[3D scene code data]
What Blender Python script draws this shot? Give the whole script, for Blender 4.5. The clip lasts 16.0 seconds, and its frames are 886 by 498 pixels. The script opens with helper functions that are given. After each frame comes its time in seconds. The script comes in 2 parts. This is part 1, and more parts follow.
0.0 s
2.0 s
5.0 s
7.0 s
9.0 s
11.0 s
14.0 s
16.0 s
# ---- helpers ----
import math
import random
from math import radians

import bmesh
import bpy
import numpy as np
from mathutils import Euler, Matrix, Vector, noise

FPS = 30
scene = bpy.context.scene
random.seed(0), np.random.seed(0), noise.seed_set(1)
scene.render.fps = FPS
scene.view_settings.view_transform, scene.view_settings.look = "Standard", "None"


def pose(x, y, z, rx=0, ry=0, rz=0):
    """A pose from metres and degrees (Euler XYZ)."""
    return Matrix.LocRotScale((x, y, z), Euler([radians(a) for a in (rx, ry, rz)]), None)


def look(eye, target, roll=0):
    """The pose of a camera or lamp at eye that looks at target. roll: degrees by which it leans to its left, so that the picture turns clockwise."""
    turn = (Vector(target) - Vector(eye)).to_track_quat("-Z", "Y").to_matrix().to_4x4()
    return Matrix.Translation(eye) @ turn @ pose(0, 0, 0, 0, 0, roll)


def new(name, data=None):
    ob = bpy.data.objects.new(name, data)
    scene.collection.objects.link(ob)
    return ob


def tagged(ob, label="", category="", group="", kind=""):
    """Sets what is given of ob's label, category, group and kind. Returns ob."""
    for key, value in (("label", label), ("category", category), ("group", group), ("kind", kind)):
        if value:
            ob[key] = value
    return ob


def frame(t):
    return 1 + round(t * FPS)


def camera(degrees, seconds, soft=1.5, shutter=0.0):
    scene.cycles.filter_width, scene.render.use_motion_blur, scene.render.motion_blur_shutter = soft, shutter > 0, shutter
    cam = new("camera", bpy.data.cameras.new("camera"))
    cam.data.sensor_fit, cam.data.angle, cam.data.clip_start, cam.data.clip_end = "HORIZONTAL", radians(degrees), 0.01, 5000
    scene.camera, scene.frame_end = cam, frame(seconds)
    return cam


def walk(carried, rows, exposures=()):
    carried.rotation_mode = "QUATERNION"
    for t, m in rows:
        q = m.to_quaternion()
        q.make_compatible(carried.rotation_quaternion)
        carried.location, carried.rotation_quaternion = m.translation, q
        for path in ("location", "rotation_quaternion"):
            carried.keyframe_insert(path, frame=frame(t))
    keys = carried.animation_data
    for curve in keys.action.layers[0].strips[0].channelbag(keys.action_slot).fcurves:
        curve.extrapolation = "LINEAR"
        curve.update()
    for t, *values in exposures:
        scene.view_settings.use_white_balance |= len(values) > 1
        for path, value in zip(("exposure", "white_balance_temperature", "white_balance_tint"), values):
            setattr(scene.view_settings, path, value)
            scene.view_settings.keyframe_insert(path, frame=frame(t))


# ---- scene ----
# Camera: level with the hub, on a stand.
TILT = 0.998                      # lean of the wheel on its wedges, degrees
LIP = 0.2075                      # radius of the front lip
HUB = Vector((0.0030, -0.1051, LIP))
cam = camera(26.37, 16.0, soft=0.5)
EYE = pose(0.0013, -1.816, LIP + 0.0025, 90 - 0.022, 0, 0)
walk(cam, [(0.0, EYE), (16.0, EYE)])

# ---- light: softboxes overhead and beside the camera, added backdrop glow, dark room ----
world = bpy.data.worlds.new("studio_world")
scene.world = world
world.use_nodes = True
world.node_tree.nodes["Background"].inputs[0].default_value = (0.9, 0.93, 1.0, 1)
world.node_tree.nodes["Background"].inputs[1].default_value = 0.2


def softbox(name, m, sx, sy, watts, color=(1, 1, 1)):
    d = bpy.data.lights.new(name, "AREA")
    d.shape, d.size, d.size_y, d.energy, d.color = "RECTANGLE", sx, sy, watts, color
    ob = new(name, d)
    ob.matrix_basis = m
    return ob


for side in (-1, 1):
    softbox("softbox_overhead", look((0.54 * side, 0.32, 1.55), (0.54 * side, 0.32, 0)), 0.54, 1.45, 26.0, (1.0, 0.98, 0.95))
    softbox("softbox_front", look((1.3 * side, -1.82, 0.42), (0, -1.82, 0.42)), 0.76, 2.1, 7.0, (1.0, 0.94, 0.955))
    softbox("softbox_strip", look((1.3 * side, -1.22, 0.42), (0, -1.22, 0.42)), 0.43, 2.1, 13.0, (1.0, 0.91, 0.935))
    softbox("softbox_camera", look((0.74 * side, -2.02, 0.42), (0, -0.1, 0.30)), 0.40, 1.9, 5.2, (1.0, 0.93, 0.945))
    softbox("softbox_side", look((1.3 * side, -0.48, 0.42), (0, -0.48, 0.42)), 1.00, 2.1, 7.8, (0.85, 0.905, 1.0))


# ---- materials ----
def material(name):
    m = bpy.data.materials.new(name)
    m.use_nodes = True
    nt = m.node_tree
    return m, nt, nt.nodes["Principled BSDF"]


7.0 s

=== What the task asks ===
Repeat every line of the records above exactly.

=== Full answer ===
What Blender Python script draws this shot? Give the whole script, for Blender 4.5. The clip lasts 16.0 seconds, and its frames are 886 by 498 pixels. The script opens with helper functions that are given. After each frame comes its time in seconds. The script comes in 2 parts. This is part 1, and more parts follow.
0.0 s
2.0 s
5.0 s
7.0 s
9.0 s
11.0 s
14.0 s
16.0 s
# ---- helpers ----
import math
import random
from math import radians

import bmesh
import bpy
import numpy as np
from mathutils import Euler, Matrix, Vector, noise

FPS = 30
scene = bpy.context.scene
random.seed(0), np.random.seed(0), noise.seed_set(1)
scene.render.fps = FPS
scene.view_settings.view_transform, scene.view_settings.look = "Standard", "None"


def pose(x, y, z, rx=0, ry=0, rz=0):
    """A pose from metres and degrees (Euler XYZ)."""
    return Matrix.LocRotScale((x, y, z), Euler([radians(a) for a in (rx, ry, rz)]), None)


def look(eye, target, roll=0):
    """The pose of a camera or lamp at eye that looks at target. roll: degrees by which it leans to its left, so that the picture turns clockwise."""
    turn = (Vector(target) - Vector(eye)).to_track_quat("-Z", "Y").to_matrix().to_4x4()
    return Matrix.Translation(eye) @ turn @ pose(0, 0, 0, 0, 0, roll)


def new(name, data=None):
    ob = bpy.data.objects.new(name, data)
    scene.collection.objects.link(ob)
    return ob


def tagged(ob, label="", category="", group="", kind=""):
    """Sets what is given of ob's label, category, group and kind. Returns ob."""
    for key, value in (("label", label), ("category", category), ("group", group), ("kind", kind)):
        if value:
            ob[key] = value
    return ob


def frame(t):
    return 1 + round(t * FPS)


def camera(degrees, seconds, soft=1.5, shutter=0.0):
    scene.cycles.filter_width, scene.render.use_motion_blur, scene.render.motion_blur_shutter = soft, shutter > 0, shutter
    cam = new("camera", bpy.data.cameras.new("camera"))
    cam.data.sensor_fit, cam.data.angle, cam.data.clip_start, cam.data.clip_end = "HORIZONTAL", radians(degrees), 0.01, 5000
    scene.camera, scene.frame_end = cam, frame(seconds)
    return cam


def walk(carried, rows, exposures=()):
    carried.rotation_mode = "QUATERNION"
    for t, m in rows:
        q = m.to_quaternion()
        q.make_compatible(carried.rotation_quaternion)
        carried.location, carried.rotation_quaternion = m.translation, q
        for path in ("location", "rotation_quaternion"):
            carried.keyframe_insert(path, frame=frame(t))
    keys = carried.animation_data
    for curve in keys.action.layers[0].strips[0].channelbag(keys.action_slot).fcurves:
        curve.extrapolation = "LINEAR"
        curve.update()
    for t, *values in exposures:
        scene.view_settings.use_white_balance |= len(values) > 1
        for path, value in zip(("exposure", "white_balance_temperature", "white_balance_tint"), values):
            setattr(scene.view_settings, path, value)
            scene.view_settings.keyframe_insert(path, frame=frame(t))


# ---- scene ----
# Camera: level with the hub, on a stand.
TILT = 0.998                      # lean of the wheel on its wedges, degrees
LIP = 0.2075                      # radius of the front lip
HUB = Vector((0.0030, -0.1051, LIP))
cam = camera(26.37, 16.0, soft=0.5)
EYE = pose(0.0013, -1.816, LIP + 0.0025, 90 - 0.022, 0, 0)
walk(cam, [(0.0, EYE), (16.0, EYE)])

# ---- light: softboxes overhead and beside the camera, added backdrop glow, dark room ----
world = bpy.data.worlds.new("studio_world")
scene.world = world
world.use_nodes = True
world.node_tree.nodes["Background"].inputs[0].default_value = (0.9, 0.93, 1.0, 1)
world.node_tree.nodes["Background"].inputs[1].default_value = 0.2


def softbox(name, m, sx, sy, watts, color=(1, 1, 1)):
    d = bpy.data.lights.new(name, "AREA")
    d.shape, d.size, d.size_y, d.energy, d.color = "RECTANGLE", sx, sy, watts, color
    ob = new(name, d)
    ob.matrix_basis = m
    return ob


for side in (-1, 1):
    softbox("softbox_overhead", look((0.54 * side, 0.32, 1.55), (0.54 * side, 0.32, 0)), 0.54, 1.45, 26.0, (1.0, 0.98, 0.95))
    softbox("softbox_front", look((1.3 * side, -1.82, 0.42), (0, -1.82, 0.42)), 0.76, 2.1, 7.0, (1.0, 0.94, 0.955))
    softbox("softbox_strip", look((1.3 * side, -1.22, 0.42), (0, -1.22, 0.42)), 0.43, 2.1, 13.0, (1.0, 0.91, 0.935))
    softbox("softbox_camera", look((0.74 * side, -2.02, 0.42), (0, -0.1, 0.30)), 0.40, 1.9, 5.2, (1.0, 0.93, 0.945))
    softbox("softbox_side", look((1.3 * side, -0.48, 0.42), (0, -0.48, 0.42)), 1.00, 2.1, 7.8, (0.85, 0.905, 1.0))


# ---- materials ----
def material(name):
    m = bpy.data.materials.new(name)
    m.use_nodes = True
    nt = m.node_tree
    return m, nt, nt.nodes["Principled BSDF"]


7.0 s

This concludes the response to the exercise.